[PATCH v4 0/4] x86/crash: Fix double NMI shootdown bug
From: Sean Christopherson
Date: Wed Nov 30 2022 - 18:37:08 EST
Fix a double NMI shootdown bug found and debugged by Guilherme, who did all
the hard work. NMI shootdown is a one-time thing; the handler leaves NMIs
blocked and enters halt. At best, a second (or third...) shootdown is an
expensive nop, at worst it can hang the kernel and prevent kexec'ing into
a new kernel, e.g. prior to the hardening of register_nmi_handler(), a
double shootdown resulted in a double list_add(), which is fatal when running
with CONFIG_BUG_ON_DATA_CORRUPTION=y.
With the "right" kexec/kdump configuration, emergency_vmx_disable_all() can
be reached after kdump_nmi_shootdown_cpus() (currently the only two users
of nmi_shootdown_cpus()).
To fix, move the disabling of virtualization into crash_nmi_callback(),
remove emergency_vmx_disable_all()'s callback, and do a shootdown for
emergency_vmx_disable_all() if and only if a shootdown hasn't yet occurred.
The only thing emergency_vmx_disable_all() cares about is disabling VMX/SVM
(obviously), and since I can't envision a use case for an NMI shootdown that
doesn't want to disable virtualization, doing that in the core handler means
emergency_vmx_disable_all() only needs to ensure _a_ shootdown occurs, it
doesn't care when that shootdown happened or what callback may have run.
Patches 2-4 bring SVM on par with VMX.
v4:
- Set GIF=1 prior to disabling SVM. [Andrew, Tom]
- Name new helper cpu_emergency_disable_virtualization() instead of
cpu_crash_disable_virtualization().
- Add patch to handle SVM in the stop/reboot case.
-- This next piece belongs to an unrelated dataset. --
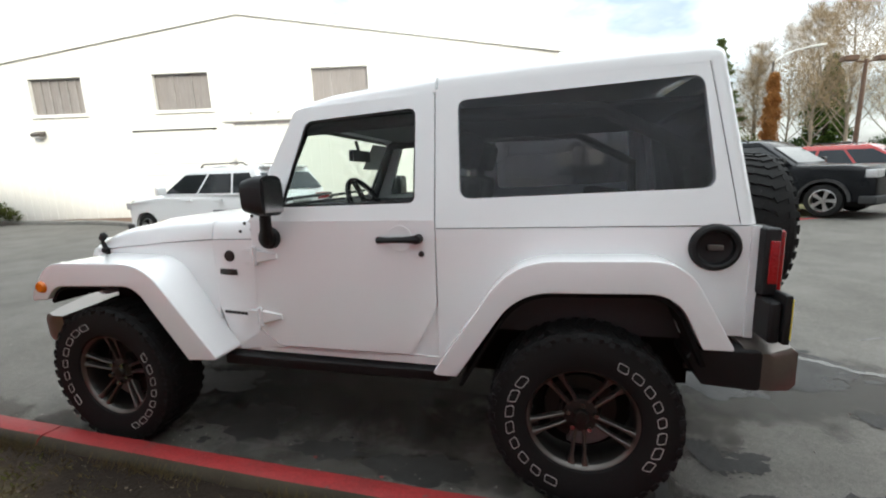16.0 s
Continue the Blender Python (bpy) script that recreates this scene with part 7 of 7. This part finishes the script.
def bare_tree(x, y, z, h, seed, label):
    rng = random.Random(seed)
    t = thing("bare_tree", label, "tree", Matrix.Translation((x, y, z)), group="bare trees")
    bm, limbs = bmesh.new(), bmesh.new()
    sway = [Vector((0, 0, -0.1))] + [Vector((rng.gauss(0, 0.012 * h), rng.gauss(0, 0.012 * h), h * f)) for f in (0.2, 0.4, 0.6, 0.8, 1.0)]
    tube(bm, sway, [h * 0.012, h * 0.01, h * 0.0082, h * 0.006, h * 0.0035, 0.006], 7)
    part("trunk", bm, M_GREYBARK, t, smooth=True)
    tips = []
    for k in range(40):
        f = 0.2 + 0.76 * (k + rng.random()) / 40
        p = Vector([lerp([(v.z, v[c]) for v in sway], f * h) for c in (0, 1)] + [f * h])
        a, ln = k * 2.4 + rng.gauss(0, 0.3), h * (0.34 * (1 - f) ** 0.8 + 0.05) * rng.uniform(0.65, 1.15)
        d = Vector((math.cos(a), math.sin(a), rng.uniform(0.7, 1.5))).normalized()
        q = p + d * ln + Vector((0, 0, 0.12 * ln))
        tube(limbs, [p, p + d * ln * 0.5, q], [h * 0.0038 * (1.15 - f), h * 0.0026 * (1.15 - f), 0.006], 4)
        for g in (0.35, 0.55, 0.75, 1.0):
            o = p.lerp(q, g)
            e = o + (d + Vector((rng.gauss(0, 0.5), rng.gauss(0, 0.5), 0.35))).normalized() * ln * 0.3
            tube(limbs, [o, e], [0.012, 0.004], 3)
            tips.append((*o.lerp(e, 0.6), 0.1 * ln + 0.14))
    part("branch", limbs, M_GREYBARK, t)["kind"] = "stuff"
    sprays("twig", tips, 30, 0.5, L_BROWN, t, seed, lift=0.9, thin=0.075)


for i, (x, y, h) in enumerate(((-17.2, -29.6, 9.8), (-19.3, -30.0, 10.8), (-15.8, -33.5, 8.0), (-21.5, -37.6, 12.5), (-19.0, -42.0, 11.0), (-25.0, -35.0, 11.5), (-29.0, -38.0, 13.0), (-33.0, -36.0, 12.0), (-23.5, -46.0, 13.0), (-38.0, -34.0, 12.0))):
    bare_tree(x, y, 0.17, h, 50 + i, "tall bare tree with pale bark behind the lot")

# ---- wooded hill at the end of the lane ----
def hill_z(x, y):
    d = max(0.0, x - 80)
    return 24 * (1 - math.exp(-d / 38.0)) * (0.85 + 0.25 * noise.noise(Vector((y * 0.012, x * 0.01, 2))))


bm = bmesh.new()
g = [[bm.verts.new((80 + 12 * i, -190 + 12 * j, hill_z(80 + 12 * i, -190 + 12 * j) - 0.4)) for j in range(34)] for i in range(14)]
for i in range(13):
    for j in range(33):
        bm.faces.new((g[i][j], g[i + 1][j], g[i + 1][j + 1], g[i][j + 1]))
tagged(part("hill", bm, surf("leafy_slope", (0.2, 0.15, 0.09), (0.27, 0.21, 0.12), rough=0.95, scale=0.05, fine=1.0), smooth=True), "wooded hillside with bare brown trees", "hill", kind="structure")
rng = random.Random(91)
cl, trunks = [], bmesh.new()
for i in range(460):
    x, y = rng.uniform(84, 170), rng.uniform(-170, 40)
    z, h = hill_z(x, y), rng.uniform(8, 15)
    cyl(trunks, (x, y, z - 0.5), (x, y, z + h * 0.85), 0.13, 0.03, 4, caps=False)
    for k in range(7):
        f = rng.uniform(0.35, 1.0)
        cl.append((x + rng.gauss(0, 1.3 * (1.2 - f)), y + rng.gauss(0, 1.3 * (1.2 - f)), z + h * f, rng.uniform(0.9, 1.9)))
fw = thing("far_woods", "bare brown woodland covering the far hillside", "woodland", kind="stuff")
part("far_trunks", trunks, M_GREYBARK, fw)["kind"] = "stuff"
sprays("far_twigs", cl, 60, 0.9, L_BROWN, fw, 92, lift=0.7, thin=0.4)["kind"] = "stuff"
for i, (x, y, h) in enumerate(((112, -29.5, 19), (118, -47, 15), (108, -60, 14), (125, -75, 17), (112, -52, 12), (122, -38, 14), (110, -15, 15))):
    conifer("dark fir standing out on the far hillside", x, y, hill_z(x, y) - 0.5, h, [(a, r * 1.1) for a, r in FIR], 90, 1.0, 40, 0.7, L_DARK, 100 + i, trunk=0.3, name="hill_fir", group="hillside firs", rise=-0.2, limbs=0)

# sunlit lawn behind the tall conifers
sheet("lawn_behind", [-90 + 4 * i for i in range(20)] + [-12.0], lambda x: (kerb_y(max(-40, x)) + 2.5, 70.0), lambda x, y: verge_z(max(x, -39), min(y, wall_y(max(x, -39)))) + 0.055 * max(0, y - 8) + 0.055 * max(0, -22 - x) + 0.02, M_LAWN, label="sunlit grass slope behind the tall conifers", category="lawn", rows=14)


# ---- the red painted blocks at the foot of the white wall ----
COURSE, BLEN = 0.19, 0.39
bx = bmesh.new()
box(bx, 0.0005, BLEN - 0.0005, -0.003, 0.012, 0.0035, COURSE - 0.0035)
block_me = finish(bx, "block")
block_me.materials.append(M_RED)
rest = bmesh.new()
for row in range(8):
    z0 = RED_TOP - (row + 1) * COURSE
    off = (row % 2) * BLEN / 2
    nb = int((RED_END - WALL_X0) / K / BLEN)
    for i in range(nb):
        x0 = WALL_X0 / K + off + i * BLEN
        if x0 + BLEN > RED_END / K:
            continue
        foot = verge_z(x0 * K, wall_y(x0 * K))
        if z0 + COURSE < foot - 0.05:
            continue
        if -5.2 < x0 < 9.5 and z0 + COURSE > foot:
            ob = new("block", block_me)
            ob.parent = wall_main
            ob.matrix_basis = Matrix.Translation((x0, 0, z0))
        else:
            box(rest, x0 + 0.0005, x0 + BLEN - 0.0005, -0.003, 0.012, z0 + 0.0035, z0 + COURSE - 0.0035)
ob = part("far_blocks", rest, M_RED, wall_main, "red painted blocks farther along")
ob["kind"] = "stuff"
- Drop patch to fold __cpu_emergency_vmxoff() into cpu_emergency_vmxoff(),
will be sent as part of a larger cleanup.
v3:
- https://lore.kernel.org/all/20221114233441.3895891-1-seanjc@xxxxxxxxxx
- Re-collect Guilherme's Tested-by.
- Tweak comment in patch 1 to reference STGI instead of CLGI.
- Celebrate this series' half-birthday.
v2:
- Use a NULL handler and crash_ipi_issued instead of a magic nop
handler. [tglx]
- Add comments to call out that modifying the existing handler
once the NMI is sent may cause explosions.
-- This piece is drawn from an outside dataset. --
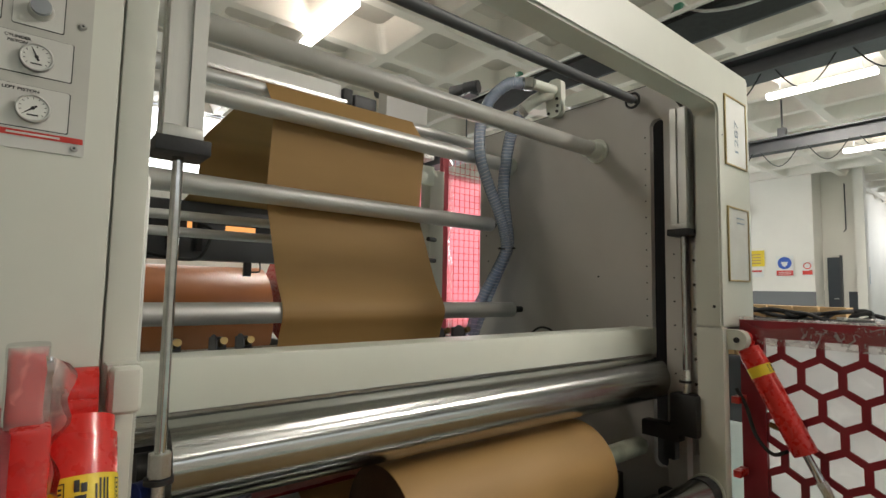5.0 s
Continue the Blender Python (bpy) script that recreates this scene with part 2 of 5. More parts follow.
M["south_glow"] = glow("added_south_glow", (0.95, 0.98, 1.0), 1.2)
M["tray_w"] = mat("white_rail_paint", (0.72, 0.71, 0.68), 0.5)
M["greenclip"] = mat("green_clip_plastic", (0.02, 0.12, 0.07), 0.4)
M["greenled"] = glow("lit_green_lens", (0.004, 0.80, 0.012), 0.85)
_lens = M["greenled"].node_tree
_tc, _ln, _rp = (_lens.nodes.new("ShaderNode" + k) for k in ("TexCoord", "VectorMath", "ValToRGB"))
_ln.operation = "LENGTH"
_lens.links.new(_tc.outputs["Object"], _ln.inputs[0])
_mr = _lens.nodes.new("ShaderNodeMapRange")
_mr.inputs[1].default_value, _mr.inputs[2].default_value = 0.0, 0.0125
_lens.links.new(_ln.outputs["Value"], _mr.inputs[0])
_lens.links.new(_mr.outputs[0], _rp.inputs[0])
_rp.color_ramp.elements[0].color, _rp.color_ramp.elements[1].color = (0.03, 1.0, 0.05, 1), (0.002, 0.55, 0.01, 1)
_lens.links.new(_rp.outputs[0], _lens.nodes["Principled BSDF"].inputs["Emission Color"])
_lens.nodes["Principled BSDF"].inputs["Roughness"].default_value = 0.15
M["orangeglow"] = glow("lit_orange_window", (1.0, 0.42, 0.12), 1.1)
M["film"] = film("clear_stretch_film", (0.92, 0.88, 0.86), 0.84, 0.16, 34.0, 0.5, 0.45, 1.16)
M["film_p"] = film("tight_milky_film", (0.95, 0.82, 0.80), 0.62, 0.25, 30.0, 0.3, 0.6, 1.2)
M["film_w"] = film("milky_film", (0.97, 0.97, 0.98), 0.12, 0.2, 7.0, 0.5, 0.3)
M["film_s"] = film("screen_protection_film", (0.9, 0.93, 0.95), 0.955, 0.15, 18.0, 0.02, 0.985)
M["film_r"] = film("backlit_red_sheet_film", (0.60, 0.165, 0.19), 0.0, 0.3, 3.0, 0.02, 0.8)
M["film_pk"] = film("pink_film", (0.90, 0.50, 0.47), 0.35, 0.15, 34.0, 0.8)
M["hose"] = film("clear_hose_wall", (0.62, 0.72, 0.90), 0.66, 0.10, 40.0, 0.2)


# ---- building helpers ----
ORG = {}


def bx(bm, x0, y0, z0, x1, y1, z1, bev=0.0, seg=2):
    r = bmesh.ops.create_cube(bm, size=1.0, matrix=Matrix.Translation(((x0 + x1) / 2, (y0 + y1) / 2, (z0 + z1) / 2)) @ Matrix.Diagonal((abs(x1 - x0), abs(y1 - y0), abs(z1 - z0), 1)))
    if bev:
        es = {e for v in r["verts"] for e in v.link_edges}
        bmesh.ops.bevel(bm, geom=list(es), offset=bev, segments=seg, affect="EDGES", profile=0.6)
    return bm


def cy(bm, a, b, r, seg=24, r2=None, caps=True):
    a, b = Vector(a), Vector(b)
    d = b - a
    m = Matrix.Translation((a + b) / 2) @ d.to_track_quat("Z", "Y").to_matrix().to_4x4()
    bmesh.ops.create_cone(bm, cap_ends=caps, segments=seg, radius1=r, radius2=r if r2 is None else r2, depth=d.length, matrix=m)
    return bm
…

- Add a patch to cleanup cpu_emergency_vmxoff().
- https://lore.kernel.org/all/20220518001647.1291448-1-seanjc@xxxxxxxxxx
v1: https://lore.kernel.org/all/20220511234332.3654455-1-seanjc@xxxxxxxxxx
Sean Christopherson (4):
x86/crash: Disable virt in core NMI crash handler to avoid double
shootdown
x86/virt: Force GIF=1 prior to disabling SVM (for reboot flows)
x86/reboot: Disable virtualization in an emergency if SVM is supported
x86/reboot: Disable SVM, not just VMX, when stopping CPUs
arch/x86/include/asm/reboot.h | 2 +
arch/x86/include/asm/virtext.h | 13 ++++-
arch/x86/kernel/crash.c | 17 +------
arch/x86/kernel/reboot.c | 88 ++++++++++++++++++++++++----------
arch/x86/kernel/smp.c | 6 +--
5 files changed, 82 insertions(+), 44 deletions(-)
base-commit: d800169041c0e035160c8b81f30d4b7e8f8ef777
--
2.38.1.584.g0f3c55d4c2-goog